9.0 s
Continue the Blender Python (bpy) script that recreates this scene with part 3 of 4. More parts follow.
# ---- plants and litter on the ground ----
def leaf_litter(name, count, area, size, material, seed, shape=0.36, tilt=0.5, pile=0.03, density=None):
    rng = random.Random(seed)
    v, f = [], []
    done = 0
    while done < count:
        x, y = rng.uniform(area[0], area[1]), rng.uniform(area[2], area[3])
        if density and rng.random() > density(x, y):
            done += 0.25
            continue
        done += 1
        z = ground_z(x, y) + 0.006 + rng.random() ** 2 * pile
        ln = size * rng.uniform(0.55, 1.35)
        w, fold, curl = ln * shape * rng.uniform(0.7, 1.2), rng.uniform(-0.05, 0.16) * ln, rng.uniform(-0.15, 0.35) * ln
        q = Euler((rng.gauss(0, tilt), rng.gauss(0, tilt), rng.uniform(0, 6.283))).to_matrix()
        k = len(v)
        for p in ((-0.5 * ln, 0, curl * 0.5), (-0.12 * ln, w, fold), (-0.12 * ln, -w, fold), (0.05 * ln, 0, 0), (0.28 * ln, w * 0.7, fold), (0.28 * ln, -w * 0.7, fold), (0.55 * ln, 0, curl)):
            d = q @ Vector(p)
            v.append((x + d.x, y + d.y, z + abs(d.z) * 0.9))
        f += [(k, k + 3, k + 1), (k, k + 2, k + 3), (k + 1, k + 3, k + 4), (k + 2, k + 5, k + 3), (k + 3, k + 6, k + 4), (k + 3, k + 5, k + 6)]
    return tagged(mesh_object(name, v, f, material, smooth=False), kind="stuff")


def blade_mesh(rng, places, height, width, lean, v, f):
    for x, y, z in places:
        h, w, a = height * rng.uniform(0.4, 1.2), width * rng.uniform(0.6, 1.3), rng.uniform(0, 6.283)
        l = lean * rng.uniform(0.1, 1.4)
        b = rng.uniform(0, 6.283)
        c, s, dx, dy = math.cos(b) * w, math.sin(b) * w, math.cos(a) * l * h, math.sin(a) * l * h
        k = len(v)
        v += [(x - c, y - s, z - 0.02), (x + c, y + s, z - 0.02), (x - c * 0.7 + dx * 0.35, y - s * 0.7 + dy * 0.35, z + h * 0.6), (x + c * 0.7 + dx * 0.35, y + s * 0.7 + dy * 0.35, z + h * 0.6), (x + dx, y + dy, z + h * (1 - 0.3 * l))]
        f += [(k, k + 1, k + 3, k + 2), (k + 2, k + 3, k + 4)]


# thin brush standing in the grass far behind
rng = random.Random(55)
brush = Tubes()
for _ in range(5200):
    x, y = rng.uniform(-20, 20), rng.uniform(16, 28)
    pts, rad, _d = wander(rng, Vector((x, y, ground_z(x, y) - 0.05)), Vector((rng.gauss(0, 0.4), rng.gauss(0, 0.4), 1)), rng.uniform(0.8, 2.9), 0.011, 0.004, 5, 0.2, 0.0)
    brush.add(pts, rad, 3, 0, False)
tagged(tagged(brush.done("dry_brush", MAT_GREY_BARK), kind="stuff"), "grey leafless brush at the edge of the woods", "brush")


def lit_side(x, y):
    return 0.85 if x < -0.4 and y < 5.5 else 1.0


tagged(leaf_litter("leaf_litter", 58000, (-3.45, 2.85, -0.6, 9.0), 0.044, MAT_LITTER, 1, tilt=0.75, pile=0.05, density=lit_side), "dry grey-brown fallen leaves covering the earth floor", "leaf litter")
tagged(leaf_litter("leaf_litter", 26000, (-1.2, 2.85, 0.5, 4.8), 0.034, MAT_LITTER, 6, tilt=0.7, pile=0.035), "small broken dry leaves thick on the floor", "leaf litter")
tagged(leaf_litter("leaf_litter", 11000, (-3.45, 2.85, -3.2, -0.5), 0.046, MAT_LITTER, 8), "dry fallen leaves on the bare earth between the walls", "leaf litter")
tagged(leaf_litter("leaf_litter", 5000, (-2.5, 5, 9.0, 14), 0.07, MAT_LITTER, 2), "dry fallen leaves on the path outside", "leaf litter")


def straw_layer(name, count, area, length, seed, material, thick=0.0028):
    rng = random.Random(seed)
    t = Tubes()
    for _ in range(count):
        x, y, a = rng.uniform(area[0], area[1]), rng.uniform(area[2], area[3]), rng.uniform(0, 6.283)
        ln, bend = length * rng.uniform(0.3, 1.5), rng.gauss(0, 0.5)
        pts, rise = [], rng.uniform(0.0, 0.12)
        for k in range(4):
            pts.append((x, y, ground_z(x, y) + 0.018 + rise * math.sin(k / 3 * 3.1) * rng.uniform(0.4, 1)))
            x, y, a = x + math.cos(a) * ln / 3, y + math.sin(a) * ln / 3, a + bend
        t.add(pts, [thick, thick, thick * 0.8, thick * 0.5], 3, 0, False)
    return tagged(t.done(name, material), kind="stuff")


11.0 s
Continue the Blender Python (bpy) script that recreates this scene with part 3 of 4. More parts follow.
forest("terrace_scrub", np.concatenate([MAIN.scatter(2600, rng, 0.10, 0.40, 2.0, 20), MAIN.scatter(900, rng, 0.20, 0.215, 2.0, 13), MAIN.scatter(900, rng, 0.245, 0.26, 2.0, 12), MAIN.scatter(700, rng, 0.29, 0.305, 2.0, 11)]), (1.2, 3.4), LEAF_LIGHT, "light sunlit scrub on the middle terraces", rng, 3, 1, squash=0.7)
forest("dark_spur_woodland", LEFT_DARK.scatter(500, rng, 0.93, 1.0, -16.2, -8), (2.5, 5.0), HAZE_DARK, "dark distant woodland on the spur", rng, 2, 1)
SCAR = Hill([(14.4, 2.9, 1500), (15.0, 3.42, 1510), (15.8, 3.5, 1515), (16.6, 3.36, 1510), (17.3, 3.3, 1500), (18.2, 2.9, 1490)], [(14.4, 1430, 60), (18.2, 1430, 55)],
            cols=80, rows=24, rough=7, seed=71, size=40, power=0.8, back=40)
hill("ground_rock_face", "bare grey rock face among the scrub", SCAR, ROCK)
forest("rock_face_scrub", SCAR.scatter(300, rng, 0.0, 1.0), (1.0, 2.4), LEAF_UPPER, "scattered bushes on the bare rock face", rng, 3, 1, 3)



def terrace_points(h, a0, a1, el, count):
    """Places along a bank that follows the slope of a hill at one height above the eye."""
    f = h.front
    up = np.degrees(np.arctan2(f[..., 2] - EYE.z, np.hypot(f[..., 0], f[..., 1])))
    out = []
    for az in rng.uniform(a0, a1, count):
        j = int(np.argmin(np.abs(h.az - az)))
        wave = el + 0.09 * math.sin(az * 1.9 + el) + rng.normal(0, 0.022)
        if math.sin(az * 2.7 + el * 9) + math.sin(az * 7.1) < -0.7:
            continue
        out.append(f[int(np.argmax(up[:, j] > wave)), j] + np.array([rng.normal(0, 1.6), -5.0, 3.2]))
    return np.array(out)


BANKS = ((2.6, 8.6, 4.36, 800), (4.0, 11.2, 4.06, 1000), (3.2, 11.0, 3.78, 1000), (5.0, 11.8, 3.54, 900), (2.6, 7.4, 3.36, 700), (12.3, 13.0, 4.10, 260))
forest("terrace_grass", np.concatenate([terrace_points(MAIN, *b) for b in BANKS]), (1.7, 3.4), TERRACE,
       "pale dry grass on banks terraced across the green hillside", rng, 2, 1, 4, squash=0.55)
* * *
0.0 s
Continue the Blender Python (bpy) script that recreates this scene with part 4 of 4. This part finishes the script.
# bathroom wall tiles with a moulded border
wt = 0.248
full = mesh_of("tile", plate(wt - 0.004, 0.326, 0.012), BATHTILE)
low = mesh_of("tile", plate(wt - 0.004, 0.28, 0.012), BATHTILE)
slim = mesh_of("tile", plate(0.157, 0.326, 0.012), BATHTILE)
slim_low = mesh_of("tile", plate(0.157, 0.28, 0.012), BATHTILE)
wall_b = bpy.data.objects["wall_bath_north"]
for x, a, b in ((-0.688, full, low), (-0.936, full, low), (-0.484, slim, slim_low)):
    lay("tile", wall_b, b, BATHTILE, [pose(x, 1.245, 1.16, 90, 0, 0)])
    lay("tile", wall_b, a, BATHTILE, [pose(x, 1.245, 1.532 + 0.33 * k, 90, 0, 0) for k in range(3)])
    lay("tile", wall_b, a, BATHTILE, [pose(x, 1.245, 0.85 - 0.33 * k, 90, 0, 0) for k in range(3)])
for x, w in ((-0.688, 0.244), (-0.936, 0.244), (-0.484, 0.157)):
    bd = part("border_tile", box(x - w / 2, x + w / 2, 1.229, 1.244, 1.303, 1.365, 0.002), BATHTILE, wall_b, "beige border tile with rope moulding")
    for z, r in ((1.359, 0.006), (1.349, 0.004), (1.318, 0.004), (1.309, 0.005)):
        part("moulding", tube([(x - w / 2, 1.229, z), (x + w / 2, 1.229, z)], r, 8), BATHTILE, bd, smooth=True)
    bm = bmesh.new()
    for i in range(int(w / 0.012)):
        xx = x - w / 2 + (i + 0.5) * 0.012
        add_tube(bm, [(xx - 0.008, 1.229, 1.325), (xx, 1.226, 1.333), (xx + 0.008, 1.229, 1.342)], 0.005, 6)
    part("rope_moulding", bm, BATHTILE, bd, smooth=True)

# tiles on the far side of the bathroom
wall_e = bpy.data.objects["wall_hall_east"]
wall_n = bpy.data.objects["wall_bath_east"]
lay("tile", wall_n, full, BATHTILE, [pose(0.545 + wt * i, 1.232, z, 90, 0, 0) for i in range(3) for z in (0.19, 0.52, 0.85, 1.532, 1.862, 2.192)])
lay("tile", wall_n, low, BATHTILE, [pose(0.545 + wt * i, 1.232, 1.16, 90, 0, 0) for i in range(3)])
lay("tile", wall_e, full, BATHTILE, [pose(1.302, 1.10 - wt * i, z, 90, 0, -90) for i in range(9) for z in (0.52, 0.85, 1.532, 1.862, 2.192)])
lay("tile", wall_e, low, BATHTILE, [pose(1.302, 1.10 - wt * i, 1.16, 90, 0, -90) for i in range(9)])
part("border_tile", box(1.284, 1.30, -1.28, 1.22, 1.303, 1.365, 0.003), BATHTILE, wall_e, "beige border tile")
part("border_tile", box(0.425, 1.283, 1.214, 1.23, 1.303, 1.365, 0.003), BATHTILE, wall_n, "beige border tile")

SET TASK
Select every line of the records holding the string "that".

REPLY
Continue the Blender Python (bpy) script that recreates this scene with part 3 of 4. More parts follow.
Continue the Blender Python (bpy) script that recreates this scene with part 3 of 4. More parts follow.
    """Places along a bank that follows the slope of a hill at one height above the eye."""
Continue the Blender Python (bpy) script that recreates this scene with part 4 of 4. This part finishes the script.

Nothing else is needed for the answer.